## What is needed:
Give back the entire listing verbatim.

## Dataset section:
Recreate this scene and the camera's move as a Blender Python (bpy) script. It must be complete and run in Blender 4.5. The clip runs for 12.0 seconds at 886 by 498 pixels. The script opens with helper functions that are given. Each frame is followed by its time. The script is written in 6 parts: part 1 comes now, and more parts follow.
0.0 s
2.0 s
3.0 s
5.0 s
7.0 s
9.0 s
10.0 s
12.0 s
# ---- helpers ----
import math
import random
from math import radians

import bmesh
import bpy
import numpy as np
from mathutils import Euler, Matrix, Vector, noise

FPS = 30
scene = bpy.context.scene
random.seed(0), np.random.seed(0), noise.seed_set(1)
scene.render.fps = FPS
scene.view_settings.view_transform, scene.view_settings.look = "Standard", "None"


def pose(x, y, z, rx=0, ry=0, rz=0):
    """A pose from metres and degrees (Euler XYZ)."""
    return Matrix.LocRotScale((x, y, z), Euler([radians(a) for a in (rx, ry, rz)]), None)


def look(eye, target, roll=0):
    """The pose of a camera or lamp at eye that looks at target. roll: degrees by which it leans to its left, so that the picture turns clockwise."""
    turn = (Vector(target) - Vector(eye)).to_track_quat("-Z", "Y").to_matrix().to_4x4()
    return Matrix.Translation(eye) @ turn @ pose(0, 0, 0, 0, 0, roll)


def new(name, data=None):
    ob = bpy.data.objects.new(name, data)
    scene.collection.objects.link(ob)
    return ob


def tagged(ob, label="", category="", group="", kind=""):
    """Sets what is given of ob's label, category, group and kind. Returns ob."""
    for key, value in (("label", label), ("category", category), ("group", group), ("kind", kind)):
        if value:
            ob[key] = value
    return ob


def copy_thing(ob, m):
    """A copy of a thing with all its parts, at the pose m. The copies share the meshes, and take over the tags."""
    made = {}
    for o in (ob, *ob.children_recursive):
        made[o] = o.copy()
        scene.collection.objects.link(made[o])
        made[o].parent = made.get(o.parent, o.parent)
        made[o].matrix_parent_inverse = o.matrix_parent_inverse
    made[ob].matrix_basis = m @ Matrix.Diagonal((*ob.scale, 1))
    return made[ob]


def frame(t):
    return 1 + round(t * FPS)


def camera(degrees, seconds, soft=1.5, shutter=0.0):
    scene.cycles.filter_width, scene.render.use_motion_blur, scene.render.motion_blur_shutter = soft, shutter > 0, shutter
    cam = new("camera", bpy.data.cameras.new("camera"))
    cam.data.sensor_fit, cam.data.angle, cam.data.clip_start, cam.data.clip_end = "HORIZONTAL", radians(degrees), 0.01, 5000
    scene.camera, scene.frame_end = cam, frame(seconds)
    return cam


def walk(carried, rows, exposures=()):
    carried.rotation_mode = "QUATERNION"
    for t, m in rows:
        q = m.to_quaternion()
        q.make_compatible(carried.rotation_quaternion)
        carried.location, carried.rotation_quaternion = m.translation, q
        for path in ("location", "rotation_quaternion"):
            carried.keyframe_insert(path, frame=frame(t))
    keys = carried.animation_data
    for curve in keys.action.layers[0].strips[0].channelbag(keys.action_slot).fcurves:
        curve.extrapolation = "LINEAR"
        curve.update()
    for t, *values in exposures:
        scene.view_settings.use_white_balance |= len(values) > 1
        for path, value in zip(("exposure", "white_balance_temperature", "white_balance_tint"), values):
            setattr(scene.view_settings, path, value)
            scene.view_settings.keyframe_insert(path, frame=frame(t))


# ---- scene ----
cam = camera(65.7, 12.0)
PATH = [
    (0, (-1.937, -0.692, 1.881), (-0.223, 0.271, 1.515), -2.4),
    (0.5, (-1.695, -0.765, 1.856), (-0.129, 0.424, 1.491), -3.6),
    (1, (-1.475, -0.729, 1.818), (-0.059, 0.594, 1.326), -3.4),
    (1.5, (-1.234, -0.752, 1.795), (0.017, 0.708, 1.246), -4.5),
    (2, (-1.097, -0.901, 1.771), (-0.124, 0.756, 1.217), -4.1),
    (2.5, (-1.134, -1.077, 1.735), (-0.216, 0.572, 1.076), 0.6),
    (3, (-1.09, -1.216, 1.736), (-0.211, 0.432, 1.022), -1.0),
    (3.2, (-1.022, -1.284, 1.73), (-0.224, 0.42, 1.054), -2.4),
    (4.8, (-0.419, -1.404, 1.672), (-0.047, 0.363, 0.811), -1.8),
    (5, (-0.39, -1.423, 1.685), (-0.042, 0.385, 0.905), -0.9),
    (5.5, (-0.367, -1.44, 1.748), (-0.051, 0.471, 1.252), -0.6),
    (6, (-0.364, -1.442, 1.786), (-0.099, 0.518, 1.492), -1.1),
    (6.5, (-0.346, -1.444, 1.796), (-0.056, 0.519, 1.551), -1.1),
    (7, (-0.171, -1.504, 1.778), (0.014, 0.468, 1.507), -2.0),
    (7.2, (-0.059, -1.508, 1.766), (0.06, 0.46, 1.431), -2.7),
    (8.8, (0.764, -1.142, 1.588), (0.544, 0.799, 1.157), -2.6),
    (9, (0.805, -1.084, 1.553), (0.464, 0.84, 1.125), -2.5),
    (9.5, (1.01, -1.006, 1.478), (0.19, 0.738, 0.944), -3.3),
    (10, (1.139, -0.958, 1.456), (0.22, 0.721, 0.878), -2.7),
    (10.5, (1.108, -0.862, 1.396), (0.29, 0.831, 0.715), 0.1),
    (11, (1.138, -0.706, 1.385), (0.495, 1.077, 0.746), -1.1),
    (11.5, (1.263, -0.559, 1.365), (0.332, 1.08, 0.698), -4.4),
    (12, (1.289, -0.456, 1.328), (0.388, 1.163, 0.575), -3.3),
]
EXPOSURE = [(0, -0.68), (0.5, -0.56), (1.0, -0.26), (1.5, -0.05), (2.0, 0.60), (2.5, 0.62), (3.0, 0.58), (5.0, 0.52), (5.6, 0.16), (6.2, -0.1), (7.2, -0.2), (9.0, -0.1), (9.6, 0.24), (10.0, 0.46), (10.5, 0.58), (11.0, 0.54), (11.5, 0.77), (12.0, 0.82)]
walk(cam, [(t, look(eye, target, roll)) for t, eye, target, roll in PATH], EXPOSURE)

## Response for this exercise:
Recreate this scene and the camera's move as a Blender Python (bpy) script. It must be complete and run in Blender 4.5. The clip runs for 12.0 seconds at 886 by 498 pixels. The script opens with helper functions that are given. Each frame is followed by its time. The script is written in 6 parts: part 1 comes now, and more parts follow.
0.0 s
2.0 s
3.0 s
5.0 s
7.0 s
9.0 s
10.0 s
12.0 s
# ---- helpers ----
import math
import random
from math import radians

import bmesh
import bpy
import numpy as np
from mathutils import Euler, Matrix, Vector, noise

FPS = 30
scene = bpy.context.scene
random.seed(0), np.random.seed(0), noise.seed_set(1)
scene.render.fps = FPS
scene.view_settings.view_transform, scene.view_settings.look = "Standard", "None"


def pose(x, y, z, rx=0, ry=0, rz=0):
    """A pose from metres and degrees (Euler XYZ)."""
    return Matrix.LocRotScale((x, y, z), Euler([radians(a) for a in (rx, ry, rz)]), None)


def look(eye, target, roll=0):
    """The pose of a camera or lamp at eye that looks at target. roll: degrees by which it leans to its left, so that the picture turns clockwise."""
    turn = (Vector(target) - Vector(eye)).to_track_quat("-Z", "Y").to_matrix().to_4x4()
    return Matrix.Translation(eye) @ turn @ pose(0, 0, 0, 0, 0, roll)


def new(name, data=None):
    ob = bpy.data.objects.new(name, data)
    scene.collection.objects.link(ob)
    return ob


def tagged(ob, label="", category="", group="", kind=""):
    """Sets what is given of ob's label, category, group and kind. Returns ob."""
    for key, value in (("label", label), ("category", category), ("group", group), ("kind", kind)):
        if value:
            ob[key] = value
    return ob


def copy_thing(ob, m):
    """A copy of a thing with all its parts, at the pose m. The copies share the meshes, and take over the tags."""
    made = {}
    for o in (ob, *ob.children_recursive):
        made[o] = o.copy()
        scene.collection.objects.link(made[o])
        made[o].parent = made.get(o.parent, o.parent)
        made[o].matrix_parent_inverse = o.matrix_parent_inverse
    made[ob].matrix_basis = m @ Matrix.Diagonal((*ob.scale, 1))
    return made[ob]


def frame(t):
    return 1 + round(t * FPS)


def camera(degrees, seconds, soft=1.5, shutter=0.0):
    scene.cycles.filter_width, scene.render.use_motion_blur, scene.render.motion_blur_shutter = soft, shutter > 0, shutter
    cam = new("camera", bpy.data.cameras.new("camera"))
    cam.data.sensor_fit, cam.data.angle, cam.data.clip_start, cam.data.clip_end = "HORIZONTAL", radians(degrees), 0.01, 5000
    scene.camera, scene.frame_end = cam, frame(seconds)
    return cam


def walk(carried, rows, exposures=()):
    carried.rotation_mode = "QUATERNION"
    for t, m in rows:
        q = m.to_quaternion()
        q.make_compatible(carried.rotation_quaternion)
        carried.location, carried.rotation_quaternion = m.translation, q
        for path in ("location", "rotation_quaternion"):
            carried.keyframe_insert(path, frame=frame(t))
    keys = carried.animation_data
    for curve in keys.action.layers[0].strips[0].channelbag(keys.action_slot).fcurves:
        curve.extrapolation = "LINEAR"
        curve.update()
    for t, *values in exposures:
        scene.view_settings.use_white_balance |= len(values) > 1
        for path, value in zip(("exposure", "white_balance_temperature", "white_balance_tint"), values):
            setattr(scene.view_settings, path, value)
            scene.view_settings.keyframe_insert(path, frame=frame(t))


# ---- scene ----
cam = camera(65.7, 12.0)
PATH = [
    (0, (-1.937, -0.692, 1.881), (-0.223, 0.271, 1.515), -2.4),
    (0.5, (-1.695, -0.765, 1.856), (-0.129, 0.424, 1.491), -3.6),
    (1, (-1.475, -0.729, 1.818), (-0.059, 0.594, 1.326), -3.4),
    (1.5, (-1.234, -0.752, 1.795), (0.017, 0.708, 1.246), -4.5),
    (2, (-1.097, -0.901, 1.771), (-0.124, 0.756, 1.217), -4.1),
    (2.5, (-1.134, -1.077, 1.735), (-0.216, 0.572, 1.076), 0.6),
    (3, (-1.09, -1.216, 1.736), (-0.211, 0.432, 1.022), -1.0),
    (3.2, (-1.022, -1.284, 1.73), (-0.224, 0.42, 1.054), -2.4),
    (4.8, (-0.419, -1.404, 1.672), (-0.047, 0.363, 0.811), -1.8),
    (5, (-0.39, -1.423, 1.685), (-0.042, 0.385, 0.905), -0.9),
    (5.5, (-0.367, -1.44, 1.748), (-0.051, 0.471, 1.252), -0.6),
    (6, (-0.364, -1.442, 1.786), (-0.099, 0.518, 1.492), -1.1),
    (6.5, (-0.346, -1.444, 1.796), (-0.056, 0.519, 1.551), -1.1),
    (7, (-0.171, -1.504, 1.778), (0.014, 0.468, 1.507), -2.0),
    (7.2, (-0.059, -1.508, 1.766), (0.06, 0.46, 1.431), -2.7),
    (8.8, (0.764, -1.142, 1.588), (0.544, 0.799, 1.157), -2.6),
    (9, (0.805, -1.084, 1.553), (0.464, 0.84, 1.125), -2.5),
    (9.5, (1.01, -1.006, 1.478), (0.19, 0.738, 0.944), -3.3),
    (10, (1.139, -0.958, 1.456), (0.22, 0.721, 0.878), -2.7),
    (10.5, (1.108, -0.862, 1.396), (0.29, 0.831, 0.715), 0.1),
    (11, (1.138, -0.706, 1.385), (0.495, 1.077, 0.746), -1.1),
    (11.5, (1.263, -0.559, 1.365), (0.332, 1.08, 0.698), -4.4),
    (12, (1.289, -0.456, 1.328), (0.388, 1.163, 0.575), -3.3),
]
EXPOSURE = [(0, -0.68), (0.5, -0.56), (1.0, -0.26), (1.5, -0.05), (2.0, 0.60), (2.5, 0.62), (3.0, 0.58), (5.0, 0.52), (5.6, 0.16), (6.2, -0.1), (7.2, -0.2), (9.0, -0.1), (9.6, 0.24), (10.0, 0.46), (10.5, 0.58), (11.0, 0.54), (11.5, 0.77), (12.0, 0.82)]
walk(cam, [(t, look(eye, target, roll)) for t, eye, target, roll in PATH], EXPOSURE)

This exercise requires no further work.